- **INSTRUCTIONS FOR THE TASK**: Leave out the pictures, then reproduce the rest of the material exactly.

- **COLLECTED DATA**:
▼

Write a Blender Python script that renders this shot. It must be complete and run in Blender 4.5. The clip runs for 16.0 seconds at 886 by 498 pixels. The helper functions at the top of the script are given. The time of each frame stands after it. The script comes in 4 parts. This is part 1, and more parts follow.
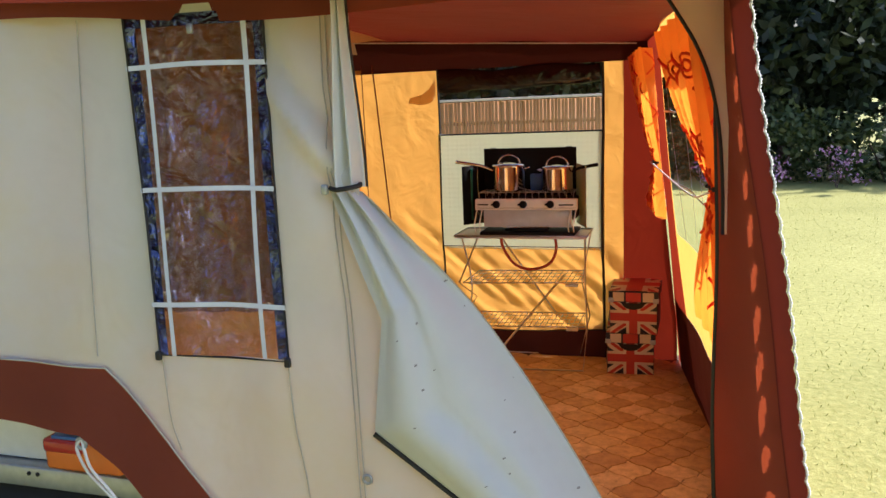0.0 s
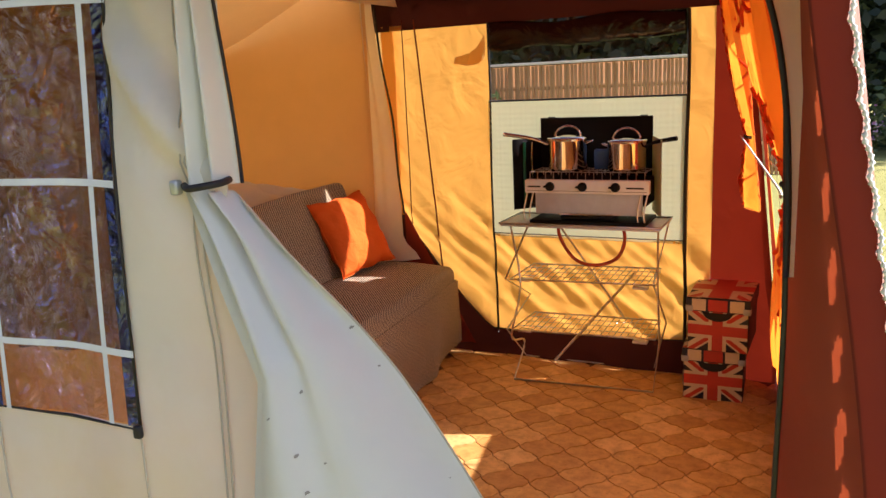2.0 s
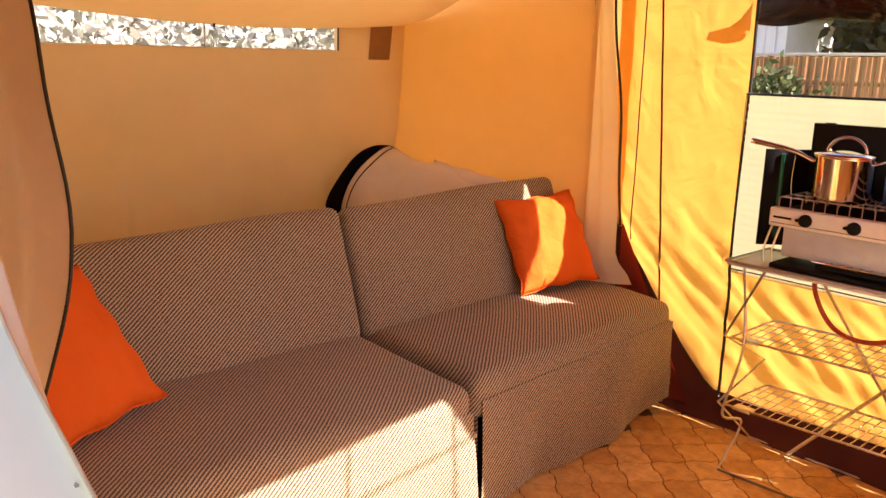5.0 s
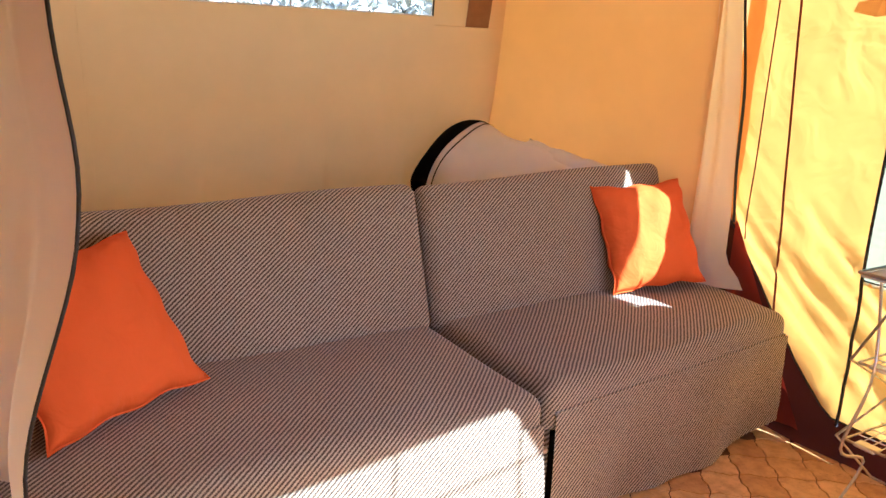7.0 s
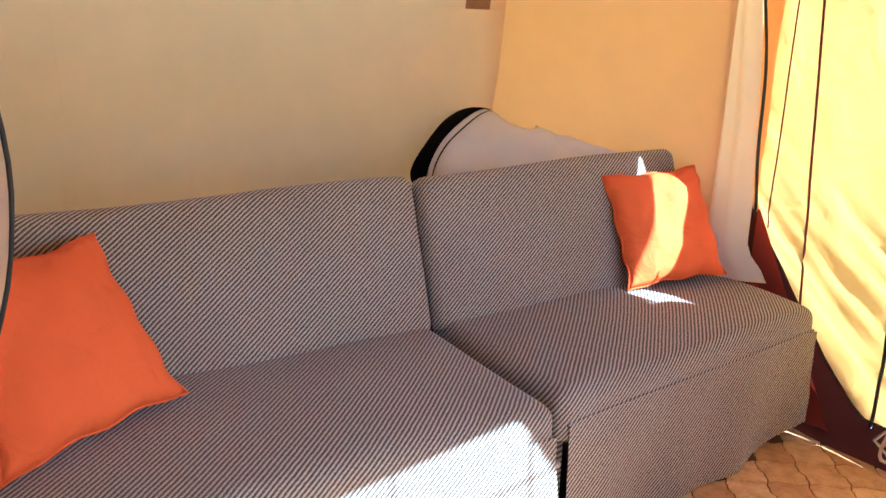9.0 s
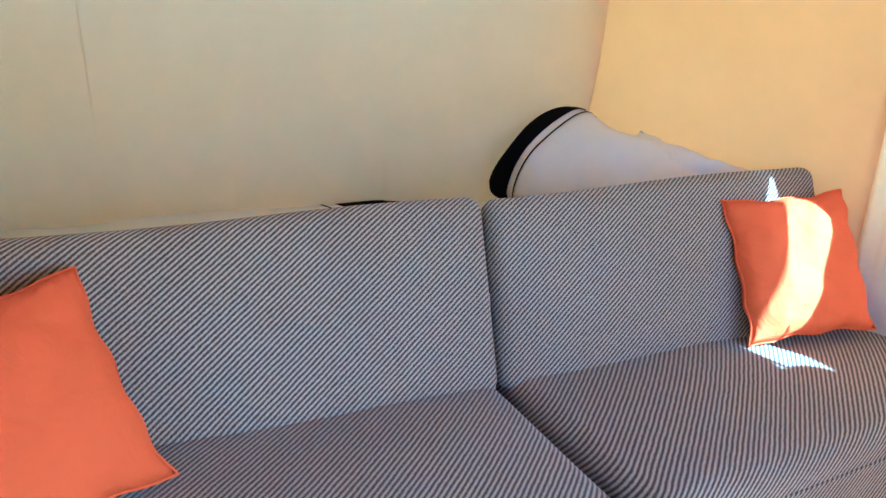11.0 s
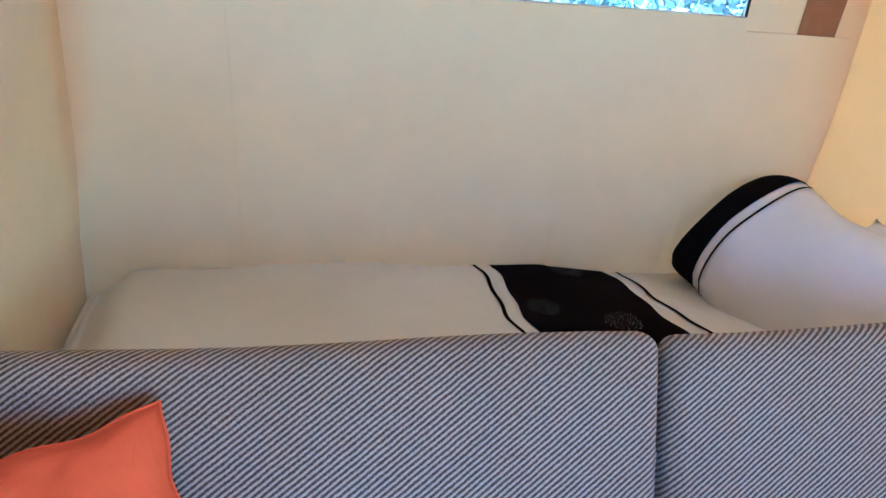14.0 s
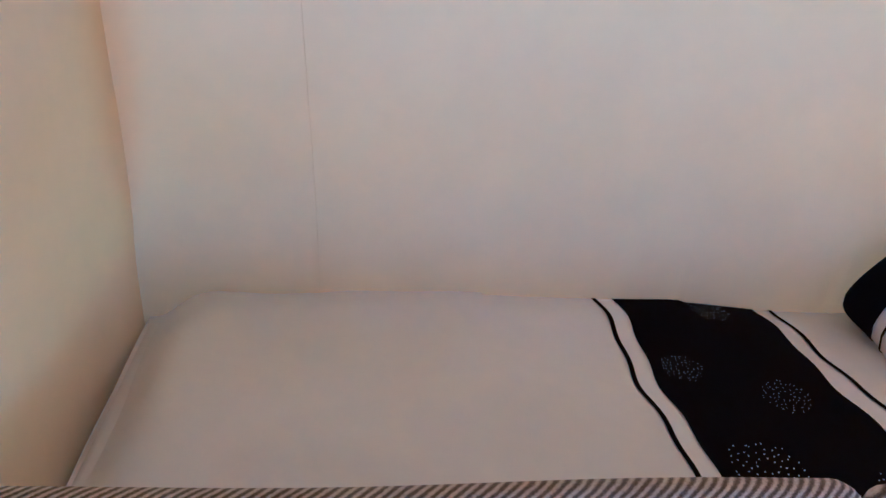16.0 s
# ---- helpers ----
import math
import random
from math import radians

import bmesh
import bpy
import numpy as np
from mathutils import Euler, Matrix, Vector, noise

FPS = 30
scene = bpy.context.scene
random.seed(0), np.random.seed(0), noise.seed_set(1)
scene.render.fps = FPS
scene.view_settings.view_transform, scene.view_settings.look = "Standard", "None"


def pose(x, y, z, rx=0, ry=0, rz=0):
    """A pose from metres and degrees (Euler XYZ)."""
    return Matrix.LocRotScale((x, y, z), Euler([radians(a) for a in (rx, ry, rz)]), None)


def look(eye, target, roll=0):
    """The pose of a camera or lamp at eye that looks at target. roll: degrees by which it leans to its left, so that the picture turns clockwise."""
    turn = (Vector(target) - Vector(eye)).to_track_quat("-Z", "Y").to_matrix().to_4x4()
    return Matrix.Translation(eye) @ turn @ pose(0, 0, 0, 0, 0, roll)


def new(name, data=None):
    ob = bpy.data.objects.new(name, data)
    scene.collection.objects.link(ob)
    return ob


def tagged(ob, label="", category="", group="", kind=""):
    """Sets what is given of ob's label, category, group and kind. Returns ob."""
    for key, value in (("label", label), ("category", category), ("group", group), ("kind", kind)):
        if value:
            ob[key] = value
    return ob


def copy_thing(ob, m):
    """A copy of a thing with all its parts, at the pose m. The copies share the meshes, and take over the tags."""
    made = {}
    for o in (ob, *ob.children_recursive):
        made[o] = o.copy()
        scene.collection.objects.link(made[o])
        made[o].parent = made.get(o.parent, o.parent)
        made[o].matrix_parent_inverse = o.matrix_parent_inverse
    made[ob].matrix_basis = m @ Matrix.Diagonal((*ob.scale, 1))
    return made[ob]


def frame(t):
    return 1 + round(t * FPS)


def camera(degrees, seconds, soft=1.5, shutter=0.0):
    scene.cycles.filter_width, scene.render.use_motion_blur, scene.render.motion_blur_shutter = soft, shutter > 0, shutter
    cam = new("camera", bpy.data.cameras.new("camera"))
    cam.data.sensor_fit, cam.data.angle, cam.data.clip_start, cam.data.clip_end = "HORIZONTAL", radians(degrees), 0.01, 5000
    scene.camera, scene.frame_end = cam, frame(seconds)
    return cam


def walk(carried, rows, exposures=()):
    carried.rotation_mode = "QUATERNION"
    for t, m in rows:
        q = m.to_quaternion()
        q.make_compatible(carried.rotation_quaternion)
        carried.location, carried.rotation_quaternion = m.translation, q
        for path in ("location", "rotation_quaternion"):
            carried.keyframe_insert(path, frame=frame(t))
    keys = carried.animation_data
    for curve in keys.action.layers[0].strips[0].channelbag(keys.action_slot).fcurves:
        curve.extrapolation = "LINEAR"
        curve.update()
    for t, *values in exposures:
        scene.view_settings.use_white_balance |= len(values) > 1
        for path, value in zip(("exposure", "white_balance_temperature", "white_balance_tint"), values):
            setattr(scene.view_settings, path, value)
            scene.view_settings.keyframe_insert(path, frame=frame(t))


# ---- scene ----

▲

- **FINISHED TASK**:
Write a Blender Python script that renders this shot. It must be complete and run in Blender 4.5. The clip runs for 16.0 seconds at 886 by 498 pixels. The helper functions at the top of the script are given. The time of each frame stands after it. The script comes in 4 parts. This is part 1, and more parts follow.
0.0 s
2.0 s
5.0 s
7.0 s
9.0 s
11.0 s
14.0 s
16.0 s
# ---- helpers ----
import math
import random
from math import radians

import bmesh
import bpy
import numpy as np
from mathutils import Euler, Matrix, Vector, noise

FPS = 30
scene = bpy.context.scene
random.seed(0), np.random.seed(0), noise.seed_set(1)
scene.render.fps = FPS
scene.view_settings.view_transform, scene.view_settings.look = "Standard", "None"


def pose(x, y, z, rx=0, ry=0, rz=0):
    """A pose from metres and degrees (Euler XYZ)."""
    return Matrix.LocRotScale((x, y, z), Euler([radians(a) for a in (rx, ry, rz)]), None)


def look(eye, target, roll=0):
    """The pose of a camera or lamp at eye that looks at target. roll: degrees by which it leans to its left, so that the picture turns clockwise."""
    turn = (Vector(target) - Vector(eye)).to_track_quat("-Z", "Y").to_matrix().to_4x4()
    return Matrix.Translation(eye) @ turn @ pose(0, 0, 0, 0, 0, roll)


def new(name, data=None):
    ob = bpy.data.objects.new(name, data)
    scene.collection.objects.link(ob)
    return ob


def tagged(ob, label="", category="", group="", kind=""):
    """Sets what is given of ob's label, category, group and kind. Returns ob."""
    for key, value in (("label", label), ("category", category), ("group", group), ("kind", kind)):
        if value:
            ob[key] = value
    return ob


def copy_thing(ob, m):
    """A copy of a thing with all its parts, at the pose m. The copies share the meshes, and take over the tags."""
    made = {}
    for o in (ob, *ob.children_recursive):
        made[o] = o.copy()
        scene.collection.objects.link(made[o])
        made[o].parent = made.get(o.parent, o.parent)
        made[o].matrix_parent_inverse = o.matrix_parent_inverse
    made[ob].matrix_basis = m @ Matrix.Diagonal((*ob.scale, 1))
    return made[ob]


def frame(t):
    return 1 + round(t * FPS)


def camera(degrees, seconds, soft=1.5, shutter=0.0):
    scene.cycles.filter_width, scene.render.use_motion_blur, scene.render.motion_blur_shutter = soft, shutter > 0, shutter
    cam = new("camera", bpy.data.cameras.new("camera"))
    cam.data.sensor_fit, cam.data.angle, cam.data.clip_start, cam.data.clip_end = "HORIZONTAL", radians(degrees), 0.01, 5000
    scene.camera, scene.frame_end = cam, frame(seconds)
    return cam


def walk(carried, rows, exposures=()):
    carried.rotation_mode = "QUATERNION"
    for t, m in rows:
        q = m.to_quaternion()
        q.make_compatible(carried.rotation_quaternion)
        carried.location, carried.rotation_quaternion = m.translation, q
        for path in ("location", "rotation_quaternion"):
            carried.keyframe_insert(path, frame=frame(t))
    keys = carried.animation_data
    for curve in keys.action.layers[0].strips[0].channelbag(keys.action_slot).fcurves:
        curve.extrapolation = "LINEAR"
        curve.update()
    for t, *values in exposures:
        scene.view_settings.use_white_balance |= len(values) > 1
        for path, value in zip(("exposure", "white_balance_temperature", "white_balance_tint"), values):
            setattr(scene.view_settings, path, value)
            scene.view_settings.keyframe_insert(path, frame=frame(t))


# ---- scene ----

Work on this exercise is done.